1) Signal learning: This is a type of associative learning that has been initially studied by Pavlov who has called it conditioned reflex. A subject that responds in a certain way (R) to a stimulus S1 is given two stimuli (S1 and S2) simultaneously. After sufficient number of repetitions he learns to give the response (R) to S2 even in the absence of S1. Much of the learning that we do without giving conscious thought is of this type. Much of the initial learning of early childhood is signal learning. As the dinner bell was the signal for the Pavlov's dog. So he responds to the signal as he would to the event. i.e. instead of salivating when dinner arrives the dog did so at the signal. It is characteristics of these types of learning that stimulus and response must be closely associated in time.

2) Stimulus-response learning: This is another type of associative learning that has been called trial and error learning by Thorndike. Skinner has used the term operant learning for it. It involves some goal or objective that the subject attempts to achieve. The process is essentially a successive approximation process. The initial efforts are almost random. The subject modifies his approach in every attempt. Each successful attempt is remembered while failed attempts are forgotten. The success rate improves with more attempts. A good example is a child learning to walk. Initially he falls down often. But with more attempts he is able to master the skill. It is different from signal learning but signal learning is the base of this learning so we say there is hierarchical dependency in lower types of learning of higher types of learning. The condition of stimulus response is that the learning is typically gradual. i) The repetition of association of stimulus and response is usually necessary. ii) The response become more precise as the repetition takes place.(This is what skinner called shaping) iii) There is reward or reinforcement for exhibiting the required response and there is no reward when the behavior is incorrect. It is second types of learning according as Gagne.
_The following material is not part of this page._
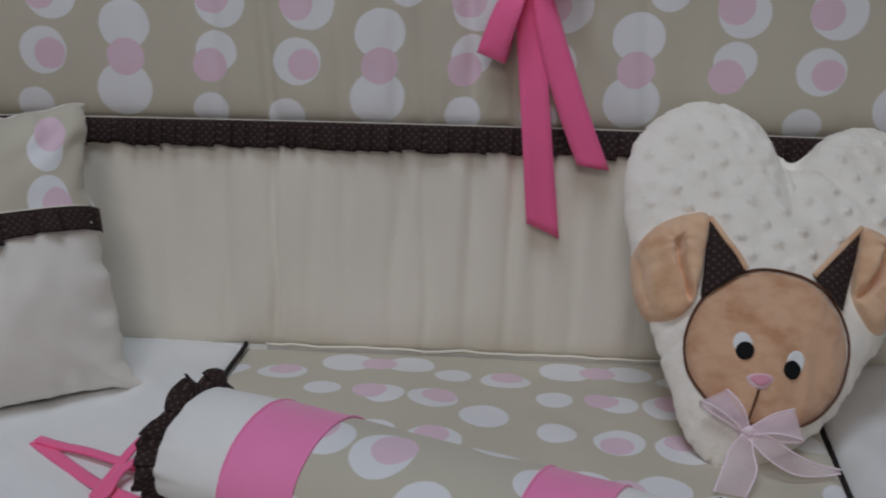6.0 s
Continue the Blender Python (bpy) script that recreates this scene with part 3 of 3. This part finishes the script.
# sheer bow under the face
BK = Vector((-0.0027, 0.0230))
knot_z = heart_height(BK.x, BK.y) + 0.016


def bow_strip(part_name, path, sides, parent, label):
    ob = ribbon(part_name, path, sides, ORGANZA, parent, label, steps=30, thick=0.0)
    for w in (-1, 1):
        pts = [spline([Vector(p) for p in path], k / 30) + spline([Vector(q) for q in sides], k / 30) * w for k in range(31)]
        tube("satin_edge", pts, 0.0008, ORGANZA_EDGE, parent, "pink satin edge", sides=6)
    return ob


knot = patch("bow", (BK.x, BK.y), 0.006, 0.0055, ORGANZA_EDGE, heart, "sheer pink organza bow", 0.018, 0.004, sides=20, rings=6)
Z = knot_z
bow_strip("bow_loop", [(-0.004, 0.024, Z), (-0.017, 0.037, Z + 0.010), (-0.0325, 0.0500, Z + 0.006), (-0.0315, 0.0485, Z - 0.004), (-0.016, 0.035, Z - 0.004), (-0.003, 0.024, Z - 0.002)],
          [(0.002, 0.002, 0), (0.0065, 0.0045, 0), (0.0106, 0.0060, 0), (0.0106, 0.0060, 0), (0.006, 0.004, 0), (0.002, 0.002, 0)], knot, "sheer pink organza loop")
bow_strip("bow_loop", [(-0.002, 0.023, Z), (0.016, 0.029, Z + 0.010), (0.0375, 0.0325, Z + 0.006), (0.0370, 0.0320, Z - 0.004), (0.016, 0.027, Z - 0.004), (-0.001, 0.023, Z - 0.002)],
          [(-0.001, 0.0025, 0), (-0.003, 0.0075, 0), (-0.0037, 0.0128, 0), (-0.0037, 0.0128, 0), (-0.003, 0.009, 0), (-0.002, 0.004, 0)], knot, "sheer pink organza loop")
bow_strip("bow_tail", [(-0.001, 0.021, Z), (0.016, 0.010, Z + 0.001), (0.038, 0.001, Z - 0.006), (0.060, -0.001, Z - 0.012), (0.081, 0.001, Z - 0.016)],
          [(0.002, 0.004, 0), (0.002, 0.008, 0.002), (0.001, 0.0080, 0.002), (0.000, 0.005, 0.001), (0.000, 0.0015, 0.001)], knot, "sheer pink organza tail")
bow_strip("bow_tail", [(-0.004, 0.020, Z), (-0.009, 0.006, Z + 0.002), (-0.0115, -0.010, Z + 0.006), (-0.0215, -0.034, Z + 0.012)],
          [(-0.004, 0.001, 0), (-0.010, 0.001, 0.001), (-0.0135, 0.002, -0.001), (-0.0135, 0.001, 0.001)], knot, "sheer pink organza tail")

# ---- bolster with tied ends ----
bolster = thing("bolster", "spotted bolster cushion with rose bands, ivory ends and brown ruffles", "bolster", Matrix.Translation((0.4136, -0.3143, 0.001)) @ pose(0, 0, 0, 0, 0, -23.15))
BR, BH = 0.0625, 0.0445


def roll(d, w):
    """The bolster's skin at d along its axis and the angle w round it."""
    soft = 1 + 0.02 * hash_noise(d * 14, math.cos(w) * 1.2, math.sin(w) * 1.2) + 0.008 * hash_noise(d * 40, math.cos(w) * 4, math.sin(w) * 4)
    soft += 0.035 * (math.exp(-d / 0.018) + math.exp((d - 0.401) / 0.018)) * hash_noise(math.cos(w) * 6, math.sin(w) * 6, d * 12)
    taper = 1 - 0.05 * math.exp(-(d / 0.03) ** 2) - 0.05 * math.exp(-((d - 0.401) / 0.03) ** 2)
    return Vector((d, BR * soft * taper * math.cos(w), BH + BH * soft * taper * math.sin(w)))


for d0, d1, nm, mat, lab, grow in ((0.0, 0.0615, "ivory_end", WARM, "plain ivory cotton", 0), (0.0615, 0.122, "rose_band", ROSE, "bright rose satin band", 0.0012),
                                   (0.122, 0.2865, "spotted_middle", DOTS, "beige cotton with white and pink spots", 0),
                                   (0.2865, 0.344, "rose_band", ROSE, "bright rose satin band", 0.0012), (0.344, 0.401, "ivory_end", WARM, "plain ivory cotton", 0)):
    def skin(s, t, d0=d0, d1=d1, grow=grow):
        p = roll(d0 + (d1 - d0) * t, 2 * math.pi * s)
        c = Vector((p.x, 0, BH))
        return c + (p - c) * (1 + grow / 0.06)
    sheet(nm, 96, max(8, int((d1 - d0) * 200)), skin, mat, bolster, lab, loop_u=True,
          uv=lambda s, t, d0=d0, d1=d1: (0.34 * (s if s < 0.75 else s - 1) - 0.0046, d0 + (d1 - d0) * t - 0.116))
for d in (0.0615, 0.122, 0.2865, 0.344):
    tube("band_piping", [roll(d, w) + (roll(d, w) - Vector((d, 0, BH))).normalized() * 0.001 for w in np.linspace(0, 2 * math.pi, 80, endpoint=False)], 0.0012, ROSE, bolster, "rose piping", closed=True)
for d, way in ((0.0, -1), (0.401, 1)):
    def cap(s, t, d=d, way=way):
        p = roll(d, 2 * math.pi * s)
        c = Vector((d, 0, BH))
        q = c + (p - c) * t
        return q + Vector((way * (0.016 * (1 - t * t) + 0.004 * math.sin(2 * math.pi * s * 14) * t * (1 - t)), 0, 0))
    sheet("gathered_end", 112, 10, cap, IVORY, bolster, "gathered ivory end", loop_u=True)
    def flare(s, d=d, way=way):
        radial = (roll(d, 2 * math.pi * s) - Vector((d, 0, BH))).normalized()
        a, b = hash_noise(s * 19, d * 9, 1.0), hash_noise(s * 17, d * 9, 6.0)
        return (Vector((way * (0.75 + 0.9 * a), 0, 0)) + (0.45 + 0.8 * b) * radial).normalized() * (0.95 + 0.6 * hash_noise(s * 13, d * 9, 3.0))
    ruffle("ruffle", lambda s, d=d: roll(d, 2 * math.pi * s), flare, lambda s, d=d: (roll(d, 2 * math.pi * s) - Vector((d, 0, BH))).normalized(),
           0.39, 0.0150, bolster, d + 0.21, "dark brown gathered ruffle", depth=0.006, lean=0.0, pitch=0.034)

inv = bolster.matrix_world.inverted()


def in_bolster(points):
    return [inv @ Vector(p) for p in points]


def tie(points, half, label="hot pink tie cord"):
    pts = in_bolster([(x, y, z + 0.003) for x, y, z in points])
    up = Vector((0, 0, 1))
    sides = []
    for i, p in enumerate(pts):
        d = (pts[min(i + 1, len(pts) - 1)] - pts[max(i - 1, 0)]).normalized()
        sides.append(d.cross(up).normalized() * half)
    return ribbon("tie", pts, sides, PINK, bolster, label, steps=40, thick=0.0026)


tie([(0.2593, -0.2615, 0.007), (0.2991, -0.2975, 0.006), (0.3334, -0.3268, 0.006), (0.370, -0.350, 0.007)], 0.006)
tie([(0.2610, -0.2625, 0.010), (0.2850, -0.2710, 0.009), (0.3100, -0.2800, 0.010), (0.340, -0.292, 0.009), (0.368, -0.307, 0.009)], 0.0048)
tie([(0.383, -0.258, 0.028), (0.362, -0.266, 0.024), (0.350, -0.287, 0.018), (0.341, -0.321, 0.011), (0.336, -0.350, 0.009), (0.345, -0.349, 0.011), (0.350, -0.318, 0.016), (0.368, -0.292, 0.018)], 0.0036)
3) Chaining: Chaining is the process of establishing a sequential connection of a set of stimulus-response pairs for the purpose of attaining a particular goal. For example, the opening of a lock involves a number of simpler steps connected in a sequence (locate the key-hole -insert the key - turn the key clockwise - watch for lever unlocking - take off the lock). Successful chaining requires prior learning of each component response. Algorithms are generally such chaining sequences. The condition for the chaining is i) the individual's link must be established first. ii) Again time is the factor, the event in the chain must occur close together in time.

4) Verbal Association: Human beings have the ability to encode and express knowledge through sound patterns. Verbal association here refers to the most elementary kind of verbal behavior - learning of verbal associations (object « name) and verbal sequences (chains of verbal associations). Gagne says verbal association will be classified as only the sub verity of chaining but this chain should be verbal. Verbal association has some unique characteristics. Condition for verbal association: i) each link must be established previously the link in the individuals mind to make the association. ii) There should be response differentiation.
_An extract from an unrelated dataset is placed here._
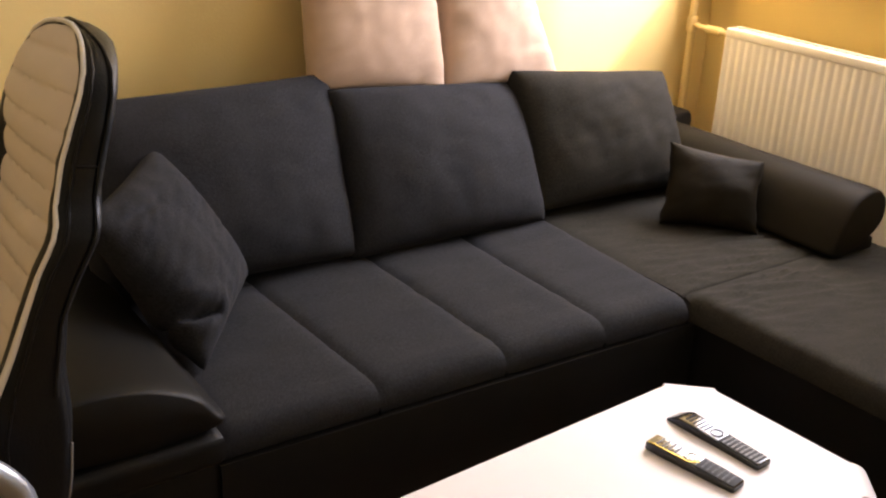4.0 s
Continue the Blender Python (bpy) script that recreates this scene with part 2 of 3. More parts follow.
def soft_box(lo, hi, r, n=10, puff=(0, 0, 0)):
    """A rounded box whose faces are fine grids: puff swells each pair of faces."""
    bm = bmesh.new()
    lo, hi = Vector(lo), Vector(hi)
    c, h = (lo + hi) / 2, (hi - lo) / 2
    vs = bmesh.ops.create_cube(bm, size=2)["verts"]
    es = list({e for v in vs for e in v.link_edges})
    bmesh.ops.subdivide_edges(bm, edges=es, cuts=n, use_grid_fill=True)
    bm.verts.ensure_lookup_table()
    for v in bm.verts:
        u = v.co.copy()
        s = Vector((math.sin(u[i] * math.pi / 2) * 0.35 + u[i] * 0.65 for i in range(3)))
        p = Vector((s[i] * h[i] for i in range(3)))
        q = Vector((max(-h[i] + r, min(h[i] - r, p[i])) for i in range(3)))
        d = p - q
        if d.length > 1e-9:
            p = q + d.normalized() * r
        for i in range(3):
            if abs(u[i]) > 0.999 and puff[i]:
                a, b = u[(i + 1) % 3], u[(i + 2) % 3]
                p[i] += math.copysign(puff[i] * (1 - a * a) * (1 - b * b), u[i])
        v.co = p + c
    return bm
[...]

5) Multiple Discrimination Learning: Discrimination is the ability to distinguish between two or more stimulus objects or events. There are two different kinds of capabilities involved. The first is where the learner is able to make different responses to different members of a collection of stimulus events and objects. The second type involves the capability of the learner to respond in a single way to a collection of stimuli belonging to a single set. (This involves recognition of the defining rule for the set and responding accordingly. Condition for multiple discriminations are i) Stimulus/Response must already be established. ii) Interference from conflicting stimulus must be reduced in to minimum form. That is distinction must be emphasized.
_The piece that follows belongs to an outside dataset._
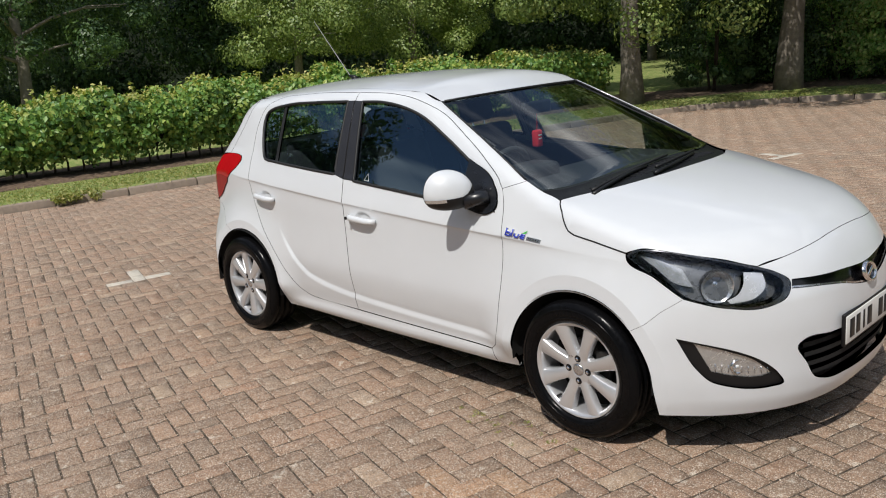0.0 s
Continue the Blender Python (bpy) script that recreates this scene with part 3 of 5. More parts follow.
def lower_width(x, z):
    wu = curve(x, (-0.6, 0.69, -0.3, 0.735, 0.0, 0.775, 0.5, 0.81, 1.1, 0.824, 1.7, 0.816, 2.15, 0.80, 2.75, 0.776, 3.05, 0.75))
    wl = curve(x, (-0.6, 0.77, -0.3, 0.805, 0.0, 0.82, 0.6, 0.832, 1.25, 0.838, 1.9, 0.834, 2.5, 0.825, 3.0, 0.79))
    w = wl + (wu - wl) * ease(0.45, 0.80, z)
    w = w + curve(z, (0.10, -0.090, 0.20, -0.060, 0.31, -0.032, 0.42, -0.011, 0.55, 0.0, 1.2, 0.0))
    # hollow flank over a narrow ledge that sweeps up behind
    ledge = curve(x, (0.30, 0.80, 0.40, 0.70, 0.462, 0.62, 0.56, 0.525, 0.67, 0.460, 0.85, 0.422, 1.09, 0.397, 1.6, 0.372, 2.1, 0.356))
    w = w - 0.0105 * ease(0.38, 0.50, x) * ease(2.10, 1.96, x) * (1 - ease(0.0, 0.036, ledge - z)) * np.exp(-np.maximum(z - ledge, 0) / 0.15)
    # rounded sill below the doors
    w = w + 0.014 * ease(0.30, 0.42, x) * ease(2.22, 2.10, x) * np.exp(-((z - 0.248) / 0.034) ** 2)
    zc = crease_z(x)
    up = z - zc
    k = curve(x, (-0.5, 0.50, 0.0, 0.47, 1.0, 0.31, 2.0, 0.33, 2.4, 0.40))
    fade = 1 - ease(2.20, 2.60, x)
    w = w - k * (np.maximum(up, 0) ** 2 / (np.maximum(up, 0) + 0.006)) * (0.35 + 0.65 * fade)
    # the panel tucks in right under the shoulder line
    below = np.maximum(-up, 0)
    w = w - 0.0075 * fade * ease(-0.10, 0.2, x) * (1 - np.exp(-below / 0.010)) * np.exp(-below / 0.075)
    return w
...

6) Concept learning: Concept learning involves discrimination and classification of objects. We will distinguish between two types of concept learning: concrete and abstract. Concrete concepts are those that are formed through direct observation. For example, consider the edge of a table, the edge of a razor blade and the edge of a cliff. It is possible to formulate a rule that defines an edge. But the concept of edge is formed more easily through direct observation of several examples. A learner can respond to a set of stimulus objects in two ways – one by distinguishing among them and the other by putting them into a class and responding to any instance of that class in the same way. Both these types are examples of concept learning. The significance of concept learning is that it frees the learner from the control by specific stimuli. Condition for concept learning is i) The variety of stimulus must be presented so that conceptual property common to all can be discriminated. ii) The stimulus response must be established.

7) Principle (or rule) learning: In a formal sense rule is a chain of two or more concept. If the two angles in a triangle are equal then the side opposite to the angels is also equal. This may be distinguish from a simple verbal fact to be memorized its that if the rule is correctly learned than the learner will be able to apply it in all relevant situation. Some concepts are not concrete. They are based on rules that involve other concepts. So they have to be learnt through definition. Definitions are statements that express rules for classifying, i.e. rules that are applicable to any instance of a particular class. Definitions are used for objects as well as for relations. A salient feature of principle learning is that the learner cannot acquire the concept through memorizing its statements verbatim unless he knows the referential meanings of the component concepts. For example, 2H2 + O2 = 2H2O is meaningless unless you understand what the symbols H2, O2, and H2O represent and are familiar with the mole concept. The concept formation process is cumulative. It weaves the different objects into a semantic web. A simple chaining should be taken place as the condition of rule learning.

8) Problem solving: Problem solving, here, refers to something more than classroom mathematical drills. Also referred to as heuristics purpose. The process of problem solving is one in which the learner discovers a combination of previously learnt rules that can be applied to achieve a solution for a novel situation. The following sequence of events is typically involved in problem solving. (1) Presentation of the problem, (2) definition of the problem, (3) formulation of hypothesis, (4) verification of hypothesis. The learning outcome of problem solving is a higher order rule that becomes a part of the student’s repertory. According to Gagne, cognition and concept formation is a multi-layered phenomenon, each layer consisting of a particular learning type. Signal learning, Stimulus-response learning, Chaining, Verbal Association and Multiple Discrimination Learning are all pre requisites for the formation of concepts and the ability to solve problems. The process of concept formation involves all these eight processes. A very important point here is that if the learning has not been sufficiently accomplished at any level, then there are perceptible deterioration at all higher levels. The condition for problem solving is i) The learner must be able to identify the essential features of response that will be the solution. ii) Relevant rules should be used and recalled. iii) The recalled rules are combined so that a new rule emerges. In this way R.M Gagne has identified his each learning with hierarchical dependency on lower level of learning of higher level of learning.